### DIRECTIONS FOR THIS TASK
Return all the data below as it stands, minus the pictures.

### RECORDED DATA

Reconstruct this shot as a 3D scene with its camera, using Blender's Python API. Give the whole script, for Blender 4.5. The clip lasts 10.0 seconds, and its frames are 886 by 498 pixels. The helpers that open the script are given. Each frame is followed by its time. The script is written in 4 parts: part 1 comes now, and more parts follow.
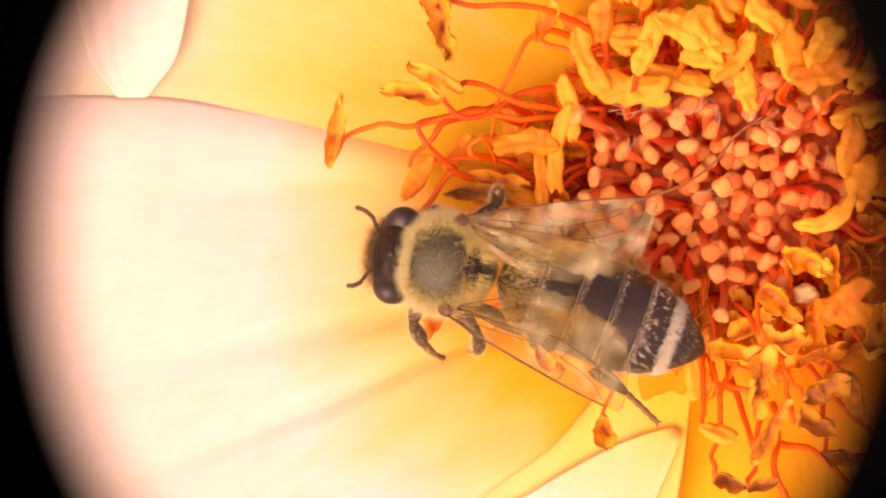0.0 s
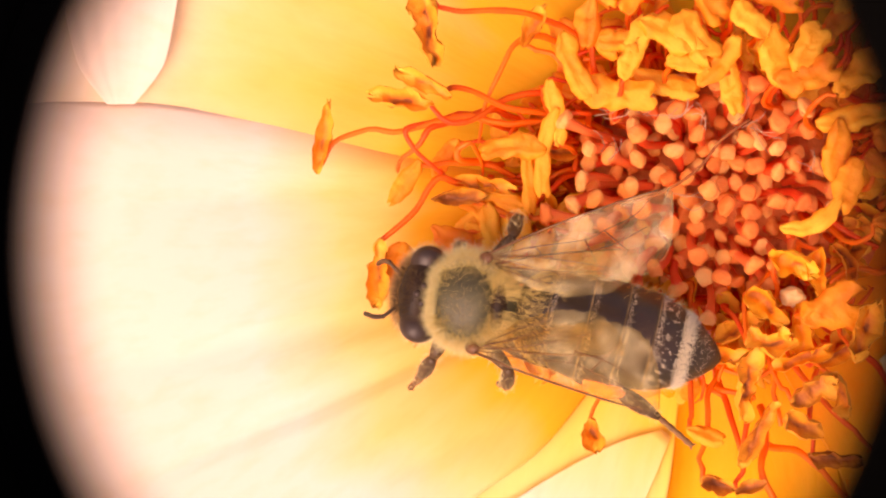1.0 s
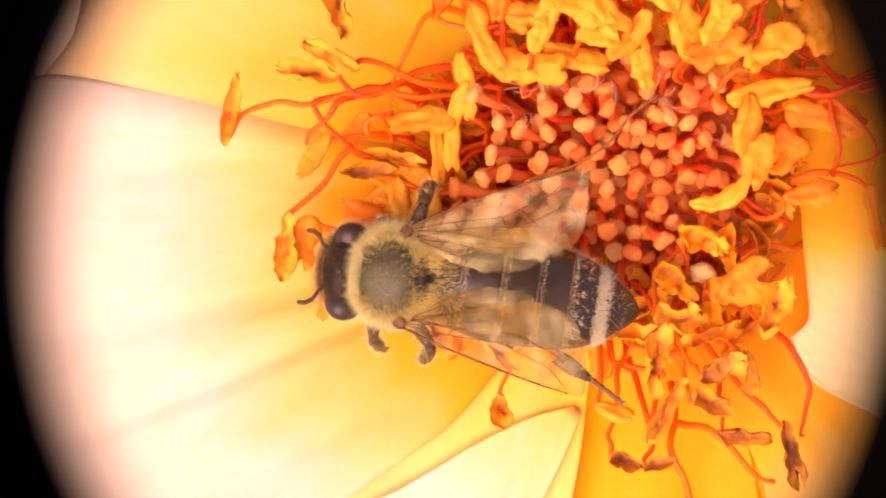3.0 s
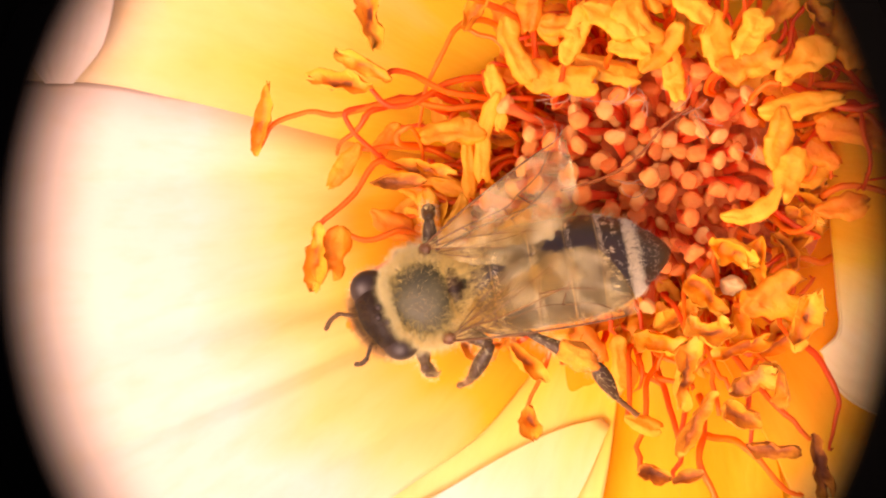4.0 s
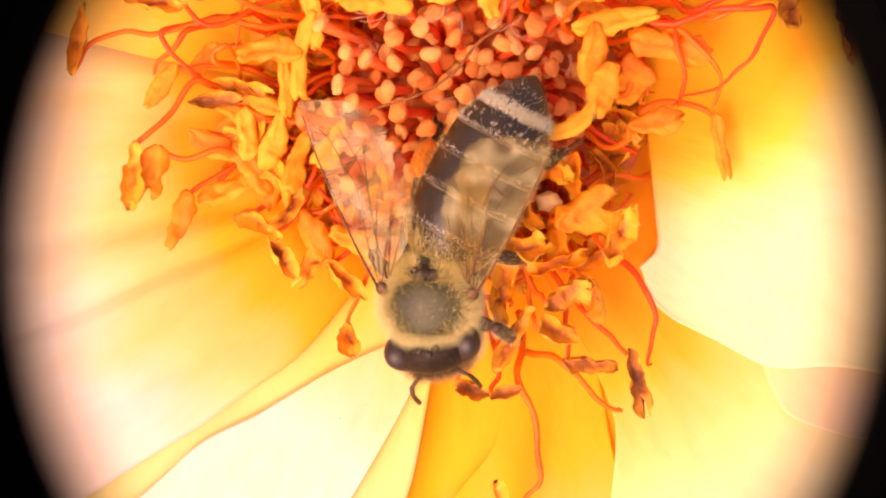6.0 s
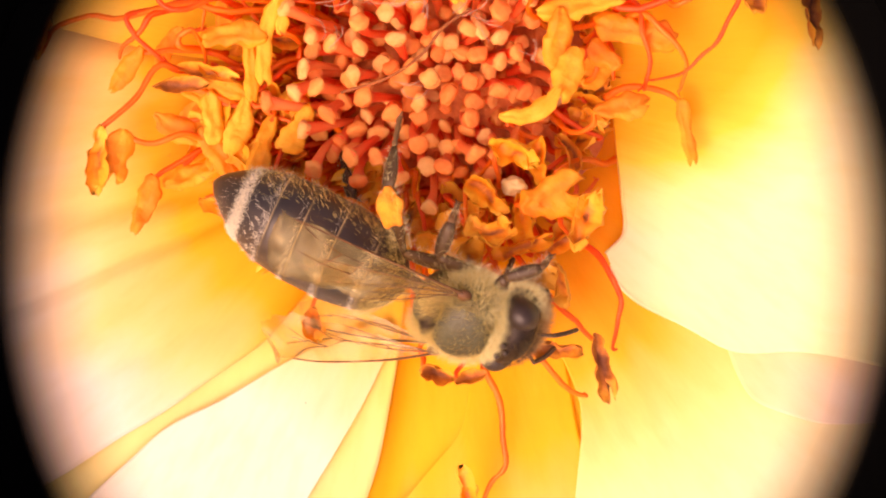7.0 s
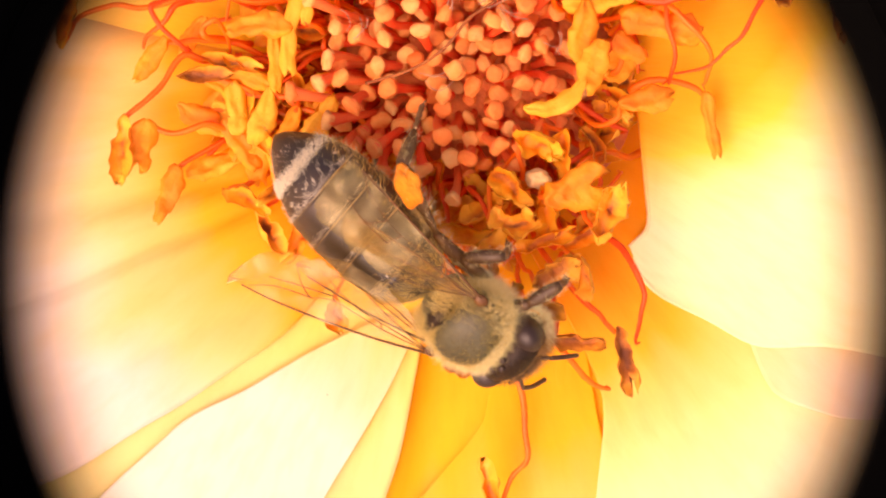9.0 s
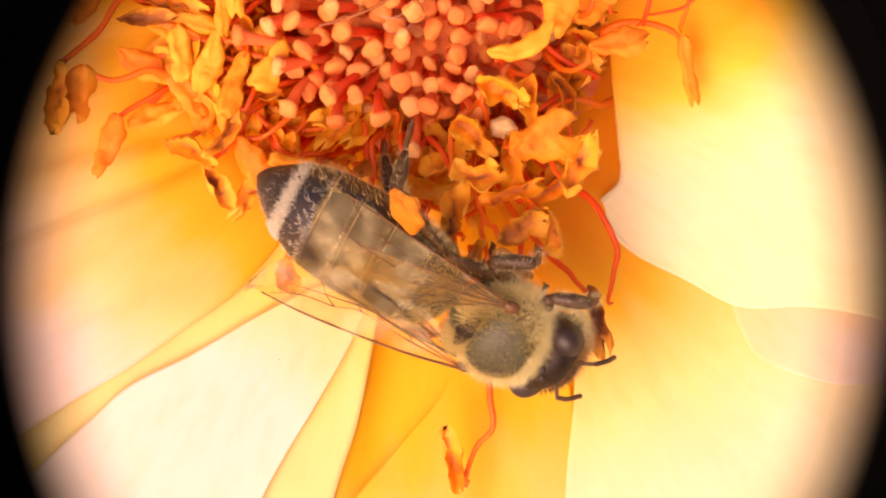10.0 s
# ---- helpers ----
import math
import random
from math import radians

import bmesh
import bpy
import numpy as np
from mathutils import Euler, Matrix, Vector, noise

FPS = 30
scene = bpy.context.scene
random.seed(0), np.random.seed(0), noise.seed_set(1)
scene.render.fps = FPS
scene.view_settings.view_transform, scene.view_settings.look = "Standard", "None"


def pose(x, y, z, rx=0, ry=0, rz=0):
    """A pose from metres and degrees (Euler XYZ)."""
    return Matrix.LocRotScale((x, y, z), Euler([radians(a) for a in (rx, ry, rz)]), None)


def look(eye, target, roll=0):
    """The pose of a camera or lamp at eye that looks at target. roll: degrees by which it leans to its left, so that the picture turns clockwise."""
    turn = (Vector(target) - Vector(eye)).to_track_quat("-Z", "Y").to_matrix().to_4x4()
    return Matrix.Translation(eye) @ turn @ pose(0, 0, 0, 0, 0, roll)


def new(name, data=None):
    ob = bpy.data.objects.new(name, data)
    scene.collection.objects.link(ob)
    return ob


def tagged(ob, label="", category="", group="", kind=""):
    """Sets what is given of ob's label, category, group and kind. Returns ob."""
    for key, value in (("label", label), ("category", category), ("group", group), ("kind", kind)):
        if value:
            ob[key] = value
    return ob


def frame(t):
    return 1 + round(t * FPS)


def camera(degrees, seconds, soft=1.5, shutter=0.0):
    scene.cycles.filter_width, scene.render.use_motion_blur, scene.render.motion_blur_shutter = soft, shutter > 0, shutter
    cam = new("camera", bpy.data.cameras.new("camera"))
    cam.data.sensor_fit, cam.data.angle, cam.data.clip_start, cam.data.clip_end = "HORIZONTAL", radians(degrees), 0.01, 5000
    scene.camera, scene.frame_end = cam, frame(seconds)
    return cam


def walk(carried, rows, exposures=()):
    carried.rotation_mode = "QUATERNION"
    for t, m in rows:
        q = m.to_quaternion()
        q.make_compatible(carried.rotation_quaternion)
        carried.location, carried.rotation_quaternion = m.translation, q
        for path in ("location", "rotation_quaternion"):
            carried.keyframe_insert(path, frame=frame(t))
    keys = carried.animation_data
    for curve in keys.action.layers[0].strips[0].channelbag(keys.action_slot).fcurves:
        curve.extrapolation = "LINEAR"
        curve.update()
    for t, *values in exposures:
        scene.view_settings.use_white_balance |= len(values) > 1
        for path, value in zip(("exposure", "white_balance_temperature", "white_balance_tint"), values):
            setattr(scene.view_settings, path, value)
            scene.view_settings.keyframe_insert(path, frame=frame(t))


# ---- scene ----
mm = 0.001
cam = camera(10, 10.0, soft=2.1)
# the flower's middle is the origin; x and y in millimetres across it, z up from its cup
CAMERA_ROWS = [
    (0.00, -10.149, -2.417, 184.44, 0.04),
    (0.30, -9.507, -2.263, 185.67, -0.20),
    (0.50, -9.448, -2.228, 186.39, -0.38),
    (0.70, -10.096, -2.536, 185.85, -0.30),
    (1.00, -9.715, -2.254, 185.15, -0.23),
    (1.20, -8.654, -2.810, 185.12, -0.20),
    (1.50, -7.257, -2.939, 185.20, -0.09),
    (1.70, -6.725, -3.521, 184.94, -0.15),
    (2.00, -8.355, -4.321, 184.53, -0.21),
    (2.20, -8.685, -3.976, 184.40, -0.10),
    (2.50, -5.920, -2.820, 184.22, 0.00),
    (2.70, -6.144, -3.374, 184.14, 0.07),
    (3.80, -7.239, -2.323, 184.07, 0.18),
    (4.00, -7.531, -2.795, 184.00, 0.49),
    (4.20, -5.855, -3.618, 183.87, 0.40),
    (4.50, -3.263, -5.317, 183.56, 0.32),
    (4.70, -2.823, -5.652, 183.33, 0.25),
    (5.00, -1.222, -6.037, 182.91, 0.16),
    (5.20, -0.749, -6.350, 182.69, 0.05),
    (6.30, -1.079, -5.550, 185.08, 0.12),
    (6.50, -0.337, -6.416, 184.46, 0.18),
    (6.80, 0.660, -5.248, 184.58, 0.15),
    (7.00, 0.221, -6.239, 184.56, 0.13),
    (7.20, -0.305, -6.249, 184.40, 0.15),
    (7.50, 0.777, -5.131, 183.63, 0.19),
    (7.70, 0.670, -5.609, 183.69, 0.20),
    (8.00, -0.379, -5.967, 183.55, 0.28),
    (8.20, -0.182, -5.641, 183.69, 0.30),
    (8.50, -0.961, -6.138, 183.81, 0.33),
    (8.80, -1.255, -6.428, 184.22, 0.40),
    (9.00, -0.608, -6.528, 184.27, 0.52),
    (9.20, -0.380, -6.967, 184.22, 0.55),
    (9.50, 0.315, -8.227, 184.38, 0.62),
    (9.80, 0.985, -8.000, 184.22, 0.50),
    (9.90, 0.850, -8.150, 184.15, 0.44),
    (10.00, 0.769, -8.045, 172.60, 0.37),
]
walk(cam, [(t, pose(x * mm, y * mm, z * mm, 0, 0, r)) for t, x, y, z, r in CAMERA_ROWS], exposures=[(0.0, 0.76, 8250, 45), (1.6, 0.76, 8250, 45), (2.0, 0.86, 8250, 45), (9.4, 0.86, 8250, 45), (10.0, 0.72, 8250, 45)])

# ---- world and sun ----
world = bpy.data.worlds.new("sky")
scene.world = world
world.use_nodes = True
wn = world.node_tree
sky = wn.nodes.new("ShaderNodeTexSky")
sky.sky_type = "NISHITA"
sky.sun_disc = False
sky.dust_density, sky.ozone_density = 6.0, 0.4
sky.sun_elevation = radians(58)
sky.sun_rotation = radians(215)
wn.links.new(sky.outputs[0], wn.nodes["Background"].inputs[0])
wn.nodes["Background"].inputs[1].default_value = 0.15
sun_data = bpy.data.lights.new("sun", "SUN")
sun_data.energy, sun_data.angle, sun_data.color = 1.5, radians(50), (1.0, 0.88, 0.70)
sun = new("sun", sun_data)
sun.matrix_world = look((-0.40, -0.30, 0.75), (0, 0, 0))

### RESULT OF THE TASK
Reconstruct this shot as a 3D scene with its camera, using Blender's Python API. Give the whole script, for Blender 4.5. The clip lasts 10.0 seconds, and its frames are 886 by 498 pixels. The helpers that open the script are given. Each frame is followed by its time. The script is written in 4 parts: part 1 comes now, and more parts follow.
0.0 s
1.0 s
3.0 s
4.0 s
6.0 s
7.0 s
9.0 s
10.0 s
# ---- helpers ----
import math
import random
from math import radians

import bmesh
import bpy
import numpy as np
from mathutils import Euler, Matrix, Vector, noise

FPS = 30
scene = bpy.context.scene
random.seed(0), np.random.seed(0), noise.seed_set(1)
scene.render.fps = FPS
scene.view_settings.view_transform, scene.view_settings.look = "Standard", "None"


def pose(x, y, z, rx=0, ry=0, rz=0):
    """A pose from metres and degrees (Euler XYZ)."""
    return Matrix.LocRotScale((x, y, z), Euler([radians(a) for a in (rx, ry, rz)]), None)


def look(eye, target, roll=0):
    """The pose of a camera or lamp at eye that looks at target. roll: degrees by which it leans to its left, so that the picture turns clockwise."""
    turn = (Vector(target) - Vector(eye)).to_track_quat("-Z", "Y").to_matrix().to_4x4()
    return Matrix.Translation(eye) @ turn @ pose(0, 0, 0, 0, 0, roll)


def new(name, data=None):
    ob = bpy.data.objects.new(name, data)
    scene.collection.objects.link(ob)
    return ob


def tagged(ob, label="", category="", group="", kind=""):
    """Sets what is given of ob's label, category, group and kind. Returns ob."""
    for key, value in (("label", label), ("category", category), ("group", group), ("kind", kind)):
        if value:
            ob[key] = value
    return ob


def frame(t):
    return 1 + round(t * FPS)


def camera(degrees, seconds, soft=1.5, shutter=0.0):
    scene.cycles.filter_width, scene.render.use_motion_blur, scene.render.motion_blur_shutter = soft, shutter > 0, shutter
    cam = new("camera", bpy.data.cameras.new("camera"))
    cam.data.sensor_fit, cam.data.angle, cam.data.clip_start, cam.data.clip_end = "HORIZONTAL", radians(degrees), 0.01, 5000
    scene.camera, scene.frame_end = cam, frame(seconds)
    return cam


def walk(carried, rows, exposures=()):
    carried.rotation_mode = "QUATERNION"
    for t, m in rows:
        q = m.to_quaternion()
        q.make_compatible(carried.rotation_quaternion)
        carried.location, carried.rotation_quaternion = m.translation, q
        for path in ("location", "rotation_quaternion"):
            carried.keyframe_insert(path, frame=frame(t))
    keys = carried.animation_data
    for curve in keys.action.layers[0].strips[0].channelbag(keys.action_slot).fcurves:
        curve.extrapolation = "LINEAR"
        curve.update()
    for t, *values in exposures:
        scene.view_settings.use_white_balance |= len(values) > 1
        for path, value in zip(("exposure", "white_balance_temperature", "white_balance_tint"), values):
            setattr(scene.view_settings, path, value)
            scene.view_settings.keyframe_insert(path, frame=frame(t))


# ---- scene ----
mm = 0.001
cam = camera(10, 10.0, soft=2.1)
# the flower's middle is the origin; x and y in millimetres across it, z up from its cup
CAMERA_ROWS = [
    (0.00, -10.149, -2.417, 184.44, 0.04),
    (0.30, -9.507, -2.263, 185.67, -0.20),
    (0.50, -9.448, -2.228, 186.39, -0.38),
    (0.70, -10.096, -2.536, 185.85, -0.30),
    (1.00, -9.715, -2.254, 185.15, -0.23),
    (1.20, -8.654, -2.810, 185.12, -0.20),
    (1.50, -7.257, -2.939, 185.20, -0.09),
    (1.70, -6.725, -3.521, 184.94, -0.15),
    (2.00, -8.355, -4.321, 184.53, -0.21),
    (2.20, -8.685, -3.976, 184.40, -0.10),
    (2.50, -5.920, -2.820, 184.22, 0.00),
    (2.70, -6.144, -3.374, 184.14, 0.07),
    (3.80, -7.239, -2.323, 184.07, 0.18),
    (4.00, -7.531, -2.795, 184.00, 0.49),
    (4.20, -5.855, -3.618, 183.87, 0.40),
    (4.50, -3.263, -5.317, 183.56, 0.32),
    (4.70, -2.823, -5.652, 183.33, 0.25),
    (5.00, -1.222, -6.037, 182.91, 0.16),
    (5.20, -0.749, -6.350, 182.69, 0.05),
    (6.30, -1.079, -5.550, 185.08, 0.12),
    (6.50, -0.337, -6.416, 184.46, 0.18),
    (6.80, 0.660, -5.248, 184.58, 0.15),
    (7.00, 0.221, -6.239, 184.56, 0.13),
    (7.20, -0.305, -6.249, 184.40, 0.15),
    (7.50, 0.777, -5.131, 183.63, 0.19),
    (7.70, 0.670, -5.609, 183.69, 0.20),
    (8.00, -0.379, -5.967, 183.55, 0.28),
    (8.20, -0.182, -5.641, 183.69, 0.30),
    (8.50, -0.961, -6.138, 183.81, 0.33),
    (8.80, -1.255, -6.428, 184.22, 0.40),
    (9.00, -0.608, -6.528, 184.27, 0.52),
    (9.20, -0.380, -6.967, 184.22, 0.55),
    (9.50, 0.315, -8.227, 184.38, 0.62),
    (9.80, 0.985, -8.000, 184.22, 0.50),
    (9.90, 0.850, -8.150, 184.15, 0.44),
    (10.00, 0.769, -8.045, 172.60, 0.37),
]
walk(cam, [(t, pose(x * mm, y * mm, z * mm, 0, 0, r)) for t, x, y, z, r in CAMERA_ROWS], exposures=[(0.0, 0.76, 8250, 45), (1.6, 0.76, 8250, 45), (2.0, 0.86, 8250, 45), (9.4, 0.86, 8250, 45), (10.0, 0.72, 8250, 45)])

# ---- world and sun ----
world = bpy.data.worlds.new("sky")
scene.world = world
world.use_nodes = True
wn = world.node_tree
sky = wn.nodes.new("ShaderNodeTexSky")
sky.sky_type = "NISHITA"
sky.sun_disc = False
sky.dust_density, sky.ozone_density = 6.0, 0.4
sky.sun_elevation = radians(58)
sky.sun_rotation = radians(215)
wn.links.new(sky.outputs[0], wn.nodes["Background"].inputs[0])
wn.nodes["Background"].inputs[1].default_value = 0.15
sun_data = bpy.data.lights.new("sun", "SUN")
sun_data.energy, sun_data.angle, sun_data.color = 1.5, radians(50), (1.0, 0.88, 0.70)
sun = new("sun", sun_data)
sun.matrix_world = look((-0.40, -0.30, 0.75), (0, 0, 0))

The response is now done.